The 1978 model year marked the first where Pinto sales dropped below 200,000 vehicles. Part of that may have been due to buyer recognition that the platform was aging. However, there’s no doubt that the introduction of the Ford Fiesta had some impact. The Pinto was no longer the smallest vehicle in the company’s North American range. The Fiesta offered a more modern package that provided significant space and fuel efficiency improvements. The Pinto struggled on into 1980 before being placed out to pasture. As with many models of this type from the 1970s, the long-term survival rate for the Pinto has not been great. You will see dog-eared examples occasionally, but genuinely spotless low-mileage survivors are the exception rather than the rule. That’s what makes this Squire a breath of fresh air. I’m not alone in my assessment because forty-three bids have already been submitted. A new home is days away for this little Ford, but are you tempted to make it yours?

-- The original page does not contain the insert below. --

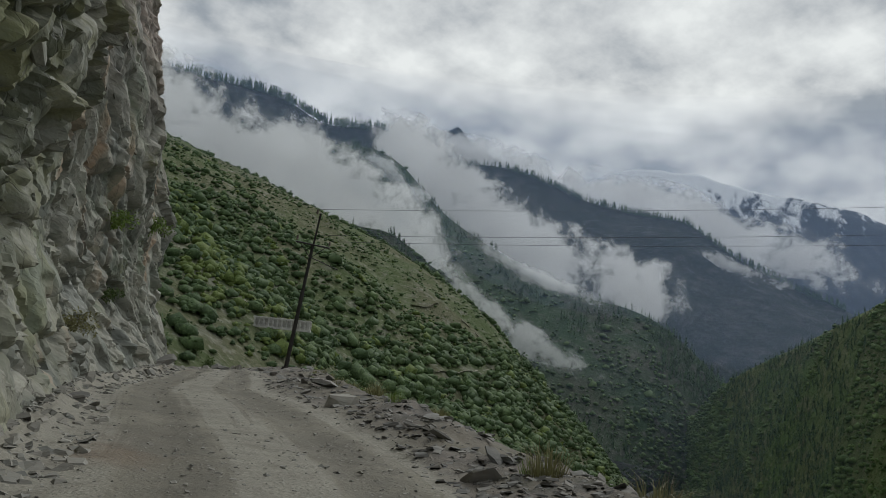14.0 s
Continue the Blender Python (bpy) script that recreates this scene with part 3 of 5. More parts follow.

  1. Bob_in_TN Bob_in_TN Member

    I was recently at an all-Ford car show, which of course was mostly Mustangs. In their midst was a clean, original condition 1973 Pinto. The owner had recently acquired it, and was doing this or that refurbishment and upgrades. I had a nice conversation with him, and he was all smiles talking about the car. It was the typical “had one back then, wanted another one now.” As I walked past the car numerous times, he was always visiting with someone and had that same smile on his face.

    We often talk about how certain cars will gather attention at a show, not because they are fast or flashy or valuable, but because many people can relate to them. My Pinto friend was perfect evidence.

    So here you go. A clean Pinto wagon, bring it to a show, have a good time visiting with people and making new friends.

    Like 34
    • James Quinn


      I had a 69 Vista Cruiser and a 67 big block 4spd Mustang Fastback. I entered them side by side at a car show once and I can tell you, the Mustang might as well have been invisible.

      I just did a car show with my 67 GT Cougar. I parked with the Mustangs and I think I pissed them off a bit. People seemed to flock to the Cougar because it was different. This one married couple came up to me and she told me, he bought brand new back i the day when they were dating. She used to ride on the console.

      Like 7
  2. Cadmanls Member

    Gone and as far as driving this for conversation spend some more money and find something exciting to drive. This is what a luxury Pinto, an economy car. I get it it’s a clean survivor but what’s going on here. This wasn’t parked in a barn even a carport.

    Like 1
    • JR

      “The heart wants what it wants, or else it does not care,”

      Like 6
  3. Mike

    I think it’s a little weird that there was a time where everything had to be one color inside and out. That’s an awful lot of blue.

    Like 8
    • bone

      You mean like all the silver cars today with the exciting shades of grey interiors ?
      Lots of cars back then didn’t have the same color interior as the exterior- There were a lot of choices back then

      Like 15
      • Steve Clinton

        Today you can order any color, as long as it’s silver, white, or black.

  4. Rw

    I had same blue no wood grain 4 cyl.,gave 500 hundred drove 70 miles a day to and from work, floor pans finally rotted,sold for 300, oh did those trips for 5 years.

    Like 3
  5. Will Fox

    Crazy as it sounds, Pintos like this get big high for some reason. $7100., and bidding isn’t over yet? This was a $3800. car new! This wagon is exceptionally clean, and with only 38K miles will make a great car for a college kid, or a third car to keep at your summer place maybe?

    Like 5
  6. Big C

    A rust free original, with low mileage. Not $15 grand. Exactly what I’m looking for.. 3000 miles away. Never fails.

    Like 8
    • Steve Clinton

      It would make for a nice cross-country trip.

      • Lee

        My future wife and I took a road trip from Ohio to Colorado and back in my ’72 wagon. Great little car! Wish the floorboards hadn’t rusted out.

  7. Lee

    ’72 Pinto Wagon was much better looking. It didn’t have those gigantic bumpers. Mine was black/tan and the badges were shaved off. Aluminum slotted wheels with 60 Series tires. Handled like it was on rails.

    Like 4
  8. Bob Bandfield

    Had 2 Pinto 71 and 74 drove over 250k total miles and only lost timing belt in one. Dad had 71 squire also. Great car. Would love to buy this for granddaughter first car.

    Like 2
  9. rh

    gorgeous interior and exterior. Even the gas cap is blue!

    • rh

      and look at the massive rear bumper, almost a tailgate!

  10. Joe

    Listing already pulled.

    Like 1
  11. duke

    this is about as clean as it gets without going back in time to the dealers showroom floor

  12. Greg B Greg B Member

    I ended up buying it before this was posted. I just got it today and it is in amazing original condition! I going to improve what I’ve noticed and enjoy the heck out of it taking it to shows and driving at here and there.

    Here is a YouTube video I uploaded today.



    Like 2
    • CVPanther Member

      Congratulations, Greg, that thing looks almost factory fresh.
      Nice buy, and nice video. I wish more BF buyers would post videos of their buys.

      Like 1
      • Greg B Greg B Member

        It is a time capsule. I’m doing a tune up on it soon.